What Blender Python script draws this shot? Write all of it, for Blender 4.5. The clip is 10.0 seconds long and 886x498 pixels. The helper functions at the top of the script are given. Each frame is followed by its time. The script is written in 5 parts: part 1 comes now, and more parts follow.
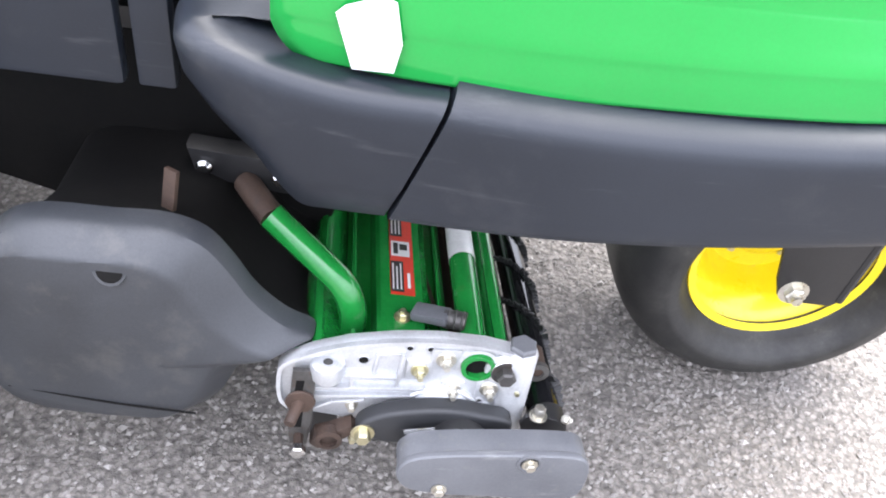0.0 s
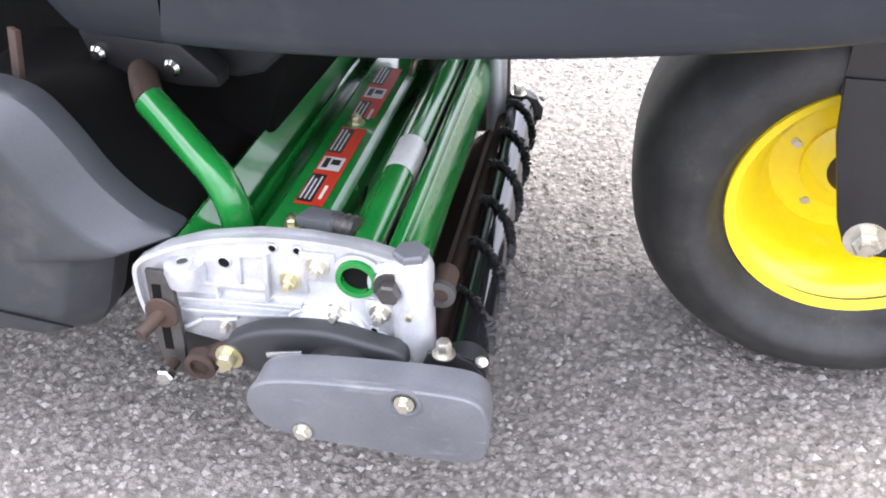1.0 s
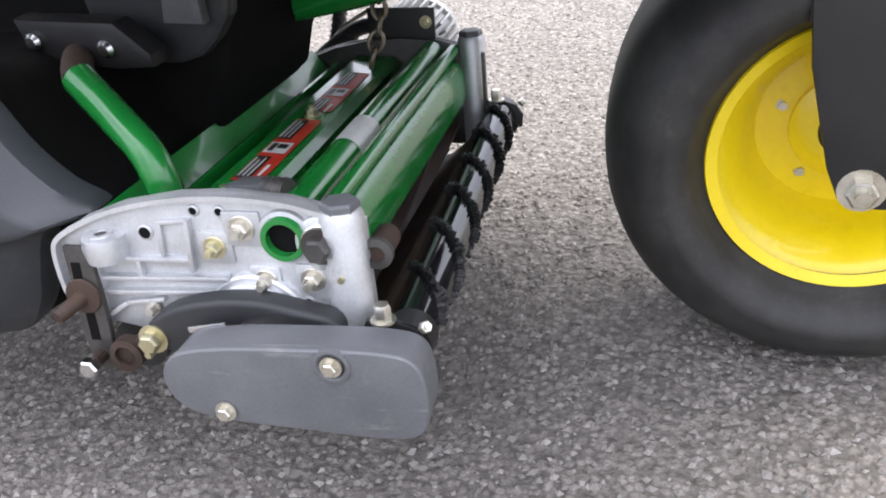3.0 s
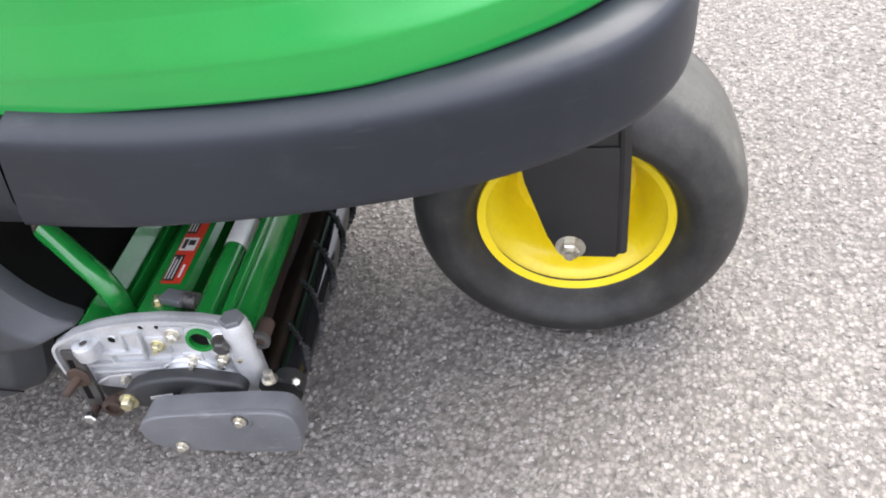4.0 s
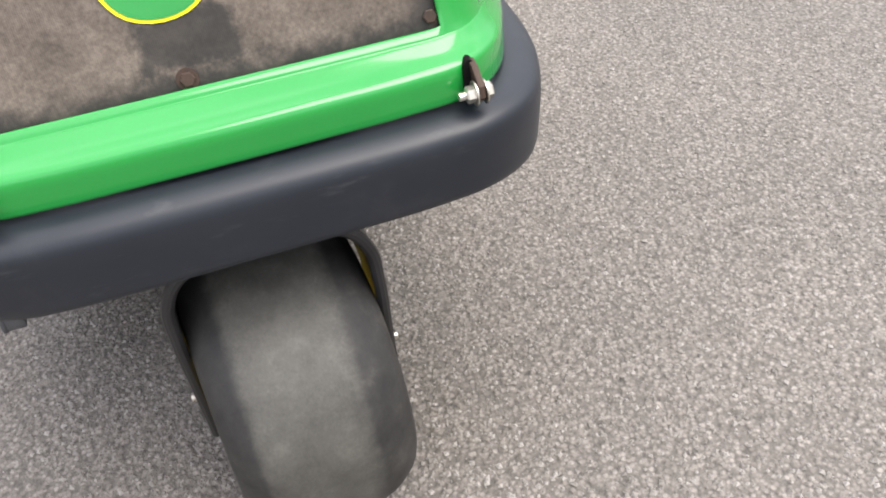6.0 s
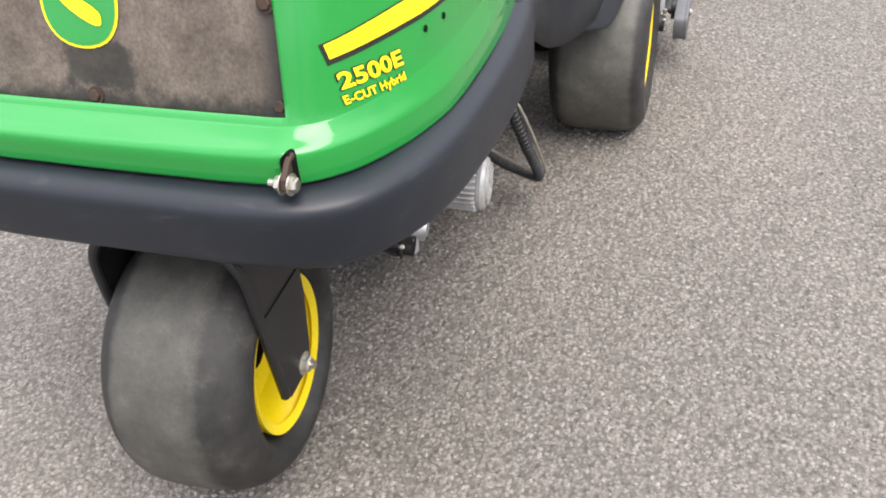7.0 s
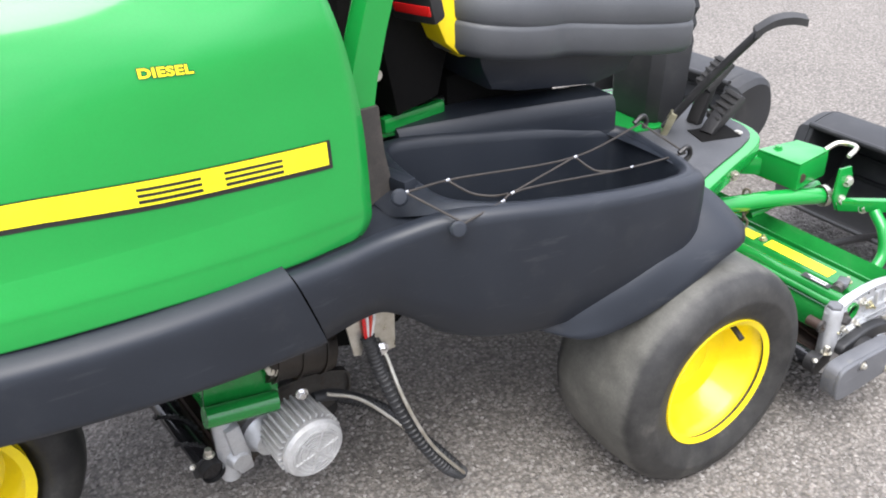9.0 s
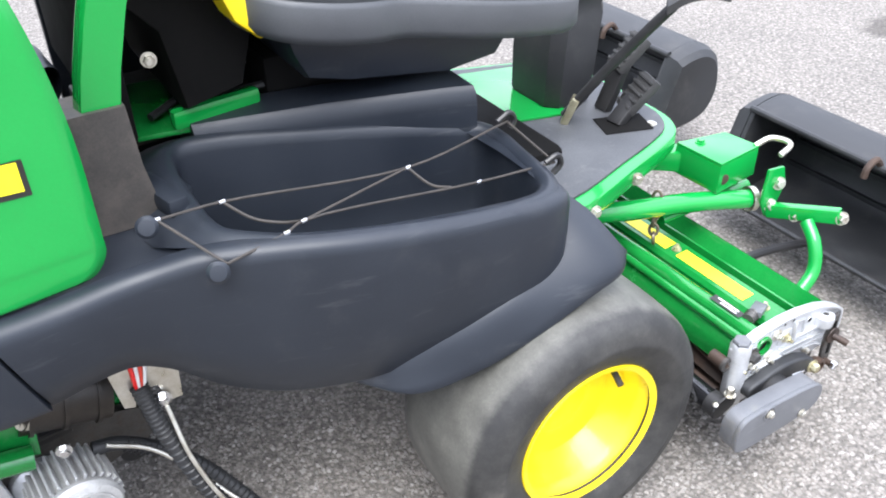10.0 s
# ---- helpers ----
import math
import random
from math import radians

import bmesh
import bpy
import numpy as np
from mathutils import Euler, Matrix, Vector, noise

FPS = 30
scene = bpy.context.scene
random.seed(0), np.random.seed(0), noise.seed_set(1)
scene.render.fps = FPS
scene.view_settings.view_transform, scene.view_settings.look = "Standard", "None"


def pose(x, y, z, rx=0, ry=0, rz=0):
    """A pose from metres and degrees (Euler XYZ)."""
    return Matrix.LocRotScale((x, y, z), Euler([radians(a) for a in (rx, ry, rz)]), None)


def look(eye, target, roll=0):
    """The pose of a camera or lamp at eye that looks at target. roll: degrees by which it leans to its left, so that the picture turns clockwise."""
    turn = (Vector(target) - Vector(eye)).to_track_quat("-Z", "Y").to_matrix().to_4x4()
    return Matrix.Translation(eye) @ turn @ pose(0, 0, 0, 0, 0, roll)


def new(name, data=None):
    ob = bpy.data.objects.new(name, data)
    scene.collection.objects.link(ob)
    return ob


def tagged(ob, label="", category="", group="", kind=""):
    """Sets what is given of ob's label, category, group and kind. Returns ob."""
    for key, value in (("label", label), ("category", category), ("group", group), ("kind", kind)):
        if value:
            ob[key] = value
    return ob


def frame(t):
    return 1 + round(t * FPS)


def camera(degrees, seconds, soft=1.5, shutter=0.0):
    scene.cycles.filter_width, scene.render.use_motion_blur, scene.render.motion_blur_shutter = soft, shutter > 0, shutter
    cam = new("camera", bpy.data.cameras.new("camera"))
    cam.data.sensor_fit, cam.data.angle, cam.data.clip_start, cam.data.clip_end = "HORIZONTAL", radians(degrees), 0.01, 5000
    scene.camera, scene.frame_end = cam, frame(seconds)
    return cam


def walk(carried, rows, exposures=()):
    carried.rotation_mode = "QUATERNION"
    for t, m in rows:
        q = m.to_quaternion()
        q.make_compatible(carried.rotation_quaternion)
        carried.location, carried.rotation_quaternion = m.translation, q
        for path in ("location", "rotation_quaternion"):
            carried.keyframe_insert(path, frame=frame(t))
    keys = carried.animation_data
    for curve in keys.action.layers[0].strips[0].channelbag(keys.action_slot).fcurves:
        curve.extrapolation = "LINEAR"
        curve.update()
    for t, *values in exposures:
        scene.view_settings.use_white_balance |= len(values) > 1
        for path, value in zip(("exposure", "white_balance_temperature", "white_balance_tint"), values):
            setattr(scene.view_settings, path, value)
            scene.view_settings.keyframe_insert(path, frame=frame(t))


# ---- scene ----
cam = camera(54.2, 10.0, soft=1.9)

PATH = [
    (0, (-0.558, -1.015, 1.069), (-0.455, 0.434, -0.306), 9.4),
    (0.2, (-0.454, -0.986, 1.067), (-0.451, 0.441, -0.334), 8.0),
    (0.5, (-0.335, -0.94, 1.025), (-0.492, 0.458, -0.397), 4.5),
    (1, (-0.187, -0.938, 0.807), (-0.689, 0.548, -0.434), -3.5),
    (1.5, (-0.175, -0.931, 0.651), (-0.814, 0.71, -0.297), -3.9),
    (2, (-0.177, -0.9, 0.613), (-0.845, 0.799, -0.204), -2.4),
    (2.5, (-0.149, -0.898, 0.603), (-0.829, 0.781, -0.245), -3.4),
    (2.7, (-0.133, -0.904, 0.604), (-0.814, 0.755, -0.282), -4.7),
    (3.8, (0.064, -1.017, 1.015), (-0.441, 0.346, -0.359), -14.8),
    (4, (0.143, -1.03, 1.114), (-0.367, 0.338, -0.253), -13.4),
    (4.5, (0.337, -0.912, 1.189), (-0.344, 0.436, -0.122), -6.0),
    (5, (0.608, -0.631, 1.244), (-0.272, 0.47, -0.175), -3.8),
    (5.5, (0.831, -0.329, 1.258), (-0.357, 0.489, -0.127), -5.4),
    (5.7, (0.876, -0.213, 1.255), (-0.414, 0.461, -0.117), -5.3),
    (6.8, (0.964, 0.626, 1.341), (-0.51, 0.206, 0.056), -7.2),
    (7, (0.914, 0.756, 1.342), (-0.536, 0.218, 0.075), -6.1),
    (7.5, (0.674, 1.025, 1.357), (-0.728, 0.186, 0.203), -3.6),
    (8, (0.424, 1.252, 1.386), (-0.822, 0.041, 0.395), -3.6),
    (8.5, (0.178, 1.389, 1.333), (-0.838, -0.016, 0.336), -4.3),
    (9, (-0.199, 1.421, 1.32), (-1.088, -0.051, 0.299), -2.6),
    (9.5, (-0.446, 1.426, 1.315), (-1.281, -0.062, 0.271), -1.5),
    (10, (-0.606, 1.297, 1.27), (-1.46, -0.111, 0.134), -1.0),
]
walk(cam, [(t, look(eye, target, roll)) for t, eye, target, roll in PATH], [(0, 2.24, 6400, 11), (0.5, 2.22, 6400, 12), (1.0, 2.24, 6400, 13), (1.5, 1.88, 6400, 13), (2.0, 1.66, 6450, 13), (2.5, 1.5, 6500, 12), (4.0, 1.52, 6550, 10), (4.5, 1.54, 6600, 11), (5.0, 1.38, 6700, 11), (5.5, 0.98, 6850, 10), (7.0, 0.82, 6850, 10), (8.0, 0.84, 6650, 10), (9.0, 1.1, 6450, 10), (10.0, 1.50, 6150, 9)])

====

▶ [Direction]: Copy nothing but the lines from the top of the data down to the line containing "import math", and leave the pictures out.

▶ [In response]:
What Blender Python script draws this shot? Write all of it, for Blender 4.5. The clip is 10.0 seconds long and 886x498 pixels. The helper functions at the top of the script are given. Each frame is followed by its time. The script is written in 5 parts: part 1 comes now, and more parts follow.
0.0 s
1.0 s
3.0 s
4.0 s
6.0 s
7.0 s
9.0 s
10.0 s
# ---- helpers ----
import math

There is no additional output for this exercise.